O traçado da Ferrogrão está previsto para passar justamente não Área de Influência da BR-163, construída nos anos 1970, durante a ditadura militar, com o objetivo de “integrar” o norte ao sul do Brasil. O lema era “integrar para não entregar”, conceito que revelava uma intenção de explorar a Amazônia sob o pretexto de que forças internacionais queriam se apropriar das suas riquezas minerais. A construção da BR-163 induziu a ocupação do bioma Amazônico e do Cerrado com o desmatamento, o avanço da agropecuária e a exploração minerária. Essa ocupação se intensificou sob a influência da Lei Estadual Nº 7.243, de 2009 (6), que estabeleceu a Área de Influência da BR-163 chamada de ZEE-Zona Oeste, em que os dois biomas acolhem as bacias hidrográficas dos rios Teles Pires, Tapajós, Xingu e Amazonas (7).
Exploração minerária no traçado da Ferrogrão: a grande “vocação metalogenética” e a Província Mineral do Tapajós
Conforme descrito no EIA, constam no Departamento Nacional de Produção Mineral (DNPM) 489 registros de minério de ouro, dos quais 348 são autorizações de pesquisa, 89 de lavras garimpeiras, 77 licenciamentos e outros.
“Em termos de substâncias, tem-se a seguinte configuração: 5 registros de água mineral, 1 registro de apatita, 127 registros de areia, 15 registros de argila, 15 registros de bauxita, 37 registros de calcário, 37 registros de cascalho, 25 registros de cassiterita, 4 registros de caulim, 17 registros de diamante, 2 registros de fosfato, 1 registro de galena, 20 registros de granito, 3 registros de laterita, 2 registros de minério de alumínio, 2 registros de minério de chumbo, 99 registros de minério de cobre, 11 registros de minério de ferro, 3 registros de minério de manganês, 489 registros de minério de ouro, 2 registros de minério de prata, 2 registros de minério de vanádio, 1 registro de quartzo, 1 registro de saibro e 2 registros de topázio, além de 11 registros de dados não cadastrados. O Mapa 15 apresenta a localização dos processos minerários existentes na AE.” (8) ...
“requerimentos de lavra: 210 requerimentos de lavra garimpeira, 60 requerimentos de licenciamento, 83 requerimentos de pesquisa, 2 requerimentos de registro de extração e 4 registros de dados não cadastrados. Isso demonstra a grande vocação metalogenética que a região Norte do Mato Grosso e a região denominada Província Aurífera do Tapajós, localizada dentro da Província Tapajós-Parima, Domínio Tapajós, na região que compreende Castelo dos Sonhos/PA até Itaituba/PA, possuem.” (9) (Grifo meu).

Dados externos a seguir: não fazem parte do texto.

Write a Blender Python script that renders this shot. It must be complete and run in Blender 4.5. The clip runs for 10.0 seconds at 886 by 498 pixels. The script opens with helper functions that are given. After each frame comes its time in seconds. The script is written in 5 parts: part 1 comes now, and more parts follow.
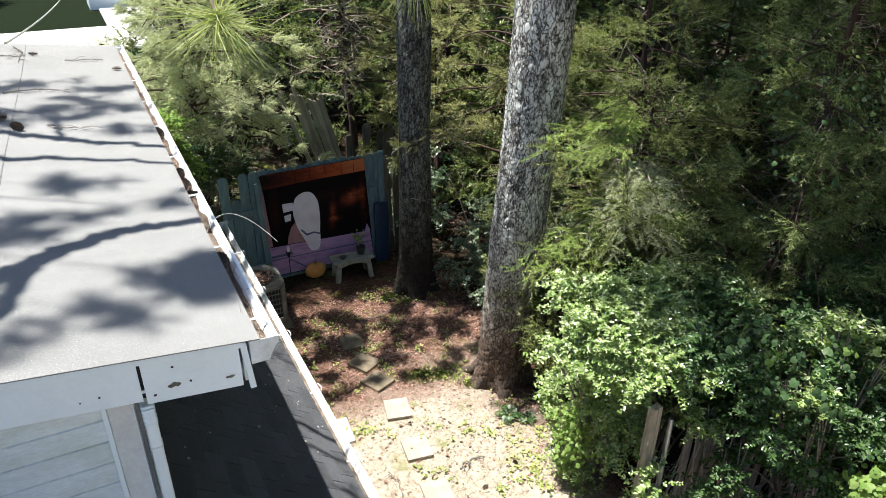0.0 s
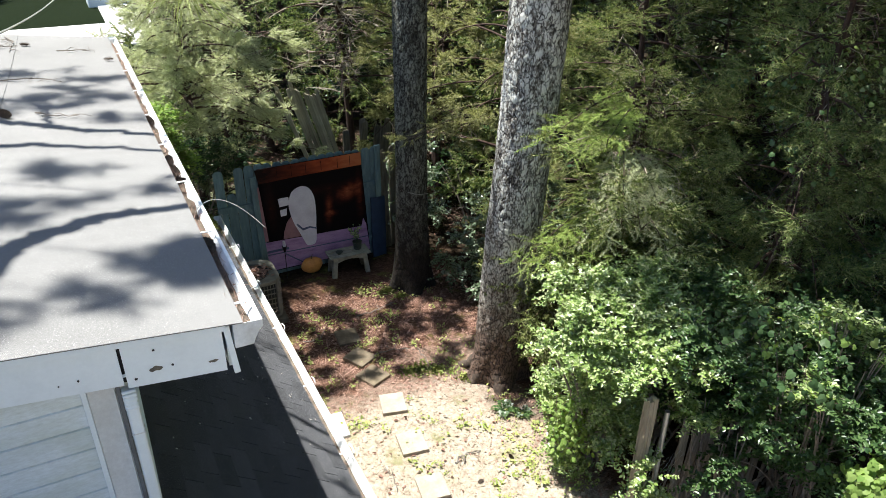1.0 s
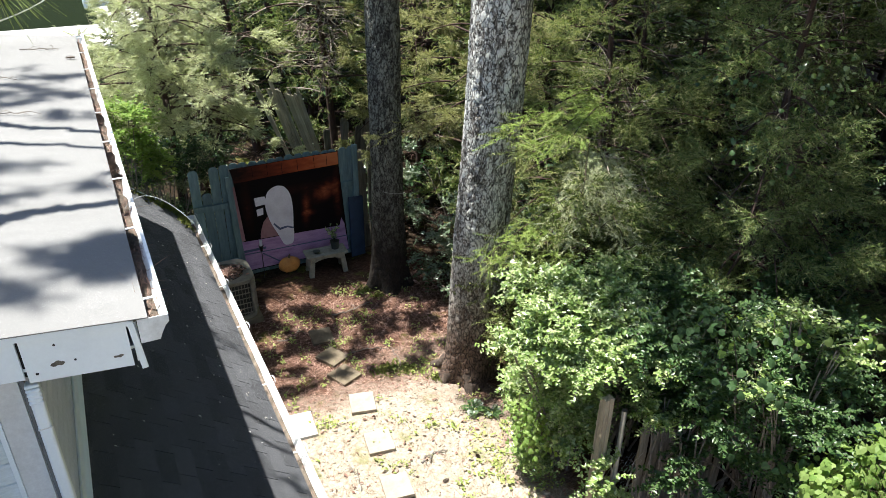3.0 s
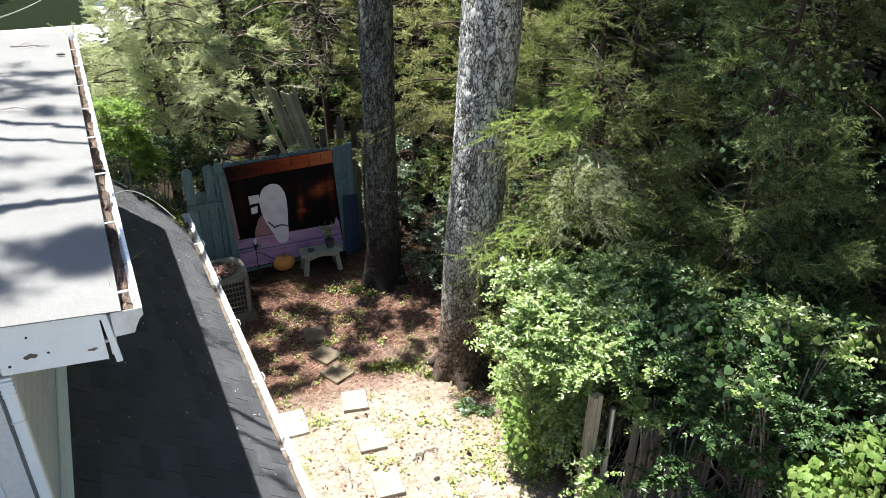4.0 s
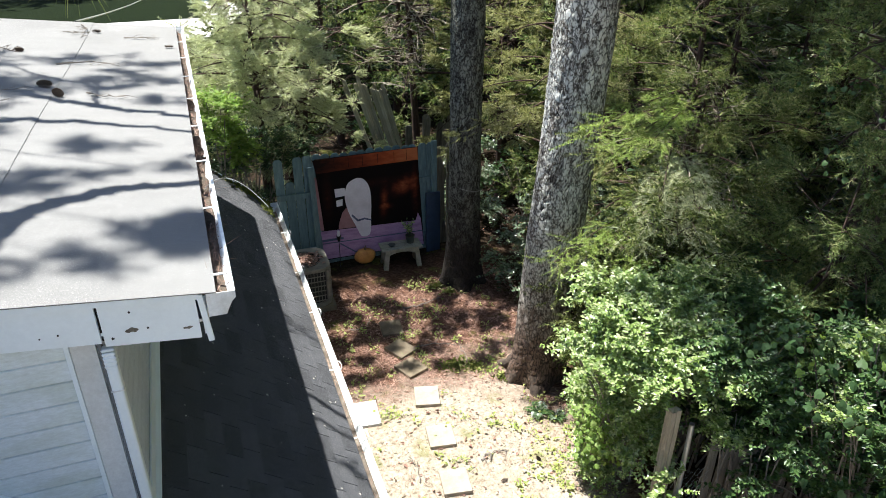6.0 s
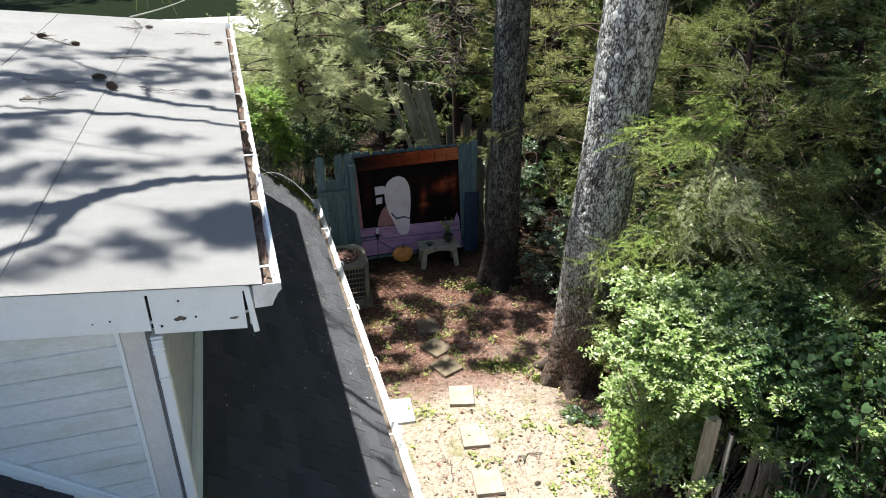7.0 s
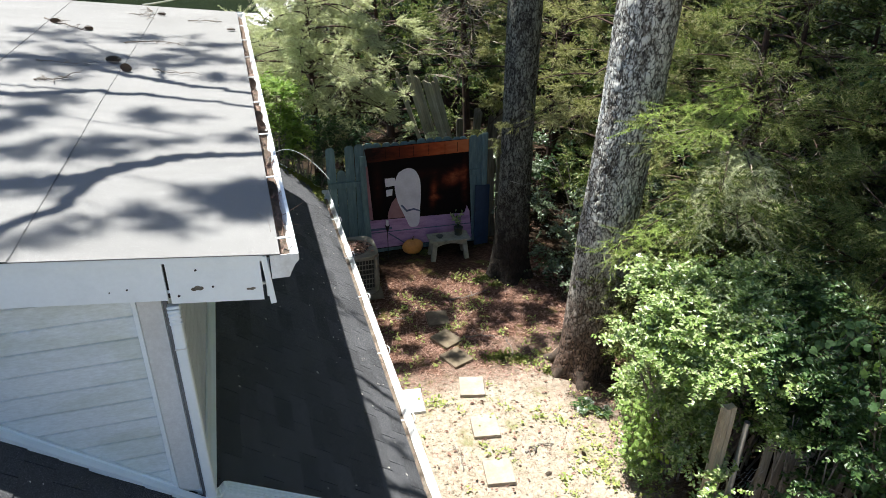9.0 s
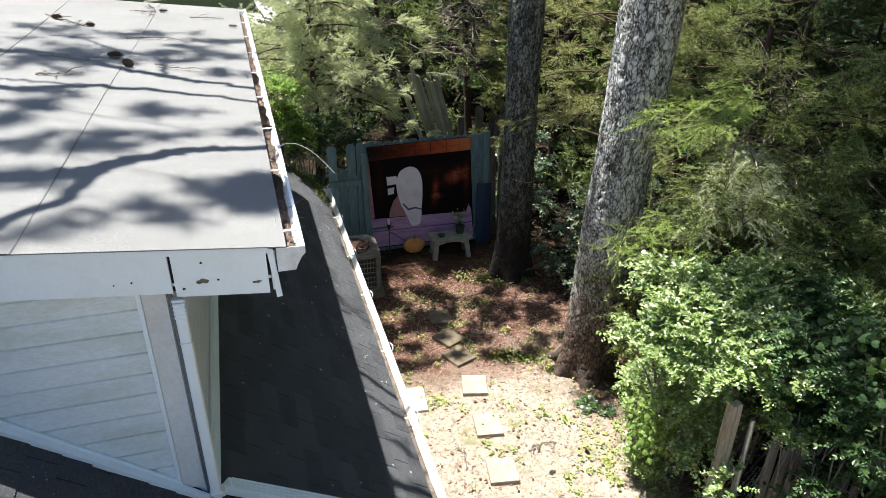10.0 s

A questão fundiária (10) e os interesses por trás da Ferrogrão
Uma das regiões no Bioma Amazônico, no interflúvio Xingu-Tapajós, tem uma grande concentração de florestas, de povos tradicionais, comunidades indígenas e fragilidade fundiária. Essa fragilidade inclui terras indígenas não demarcadas, unidades de conservação não regularizadas e assentamentos da reforma agrária ambientalmente diferenciados, sem proteção e abandonados, numa região em que ocorre pressão do setor ilegal dos setores madeireiro, mineral e agropecuário. Tudo isso somado à grande quantidade de “documentos fundiários podres” - títulos de propriedade rural nulos ou fraudulentos, muitas vezes referentes a terras griladas (11) - que são utilizados nos crimes associados à grilagem de terras públicas com a participação de agentes privados e públicos, exploração de madeira e mineração ilegal, especulação imobiliária, acesso ao crédito agrícola e lavagem dinheiro.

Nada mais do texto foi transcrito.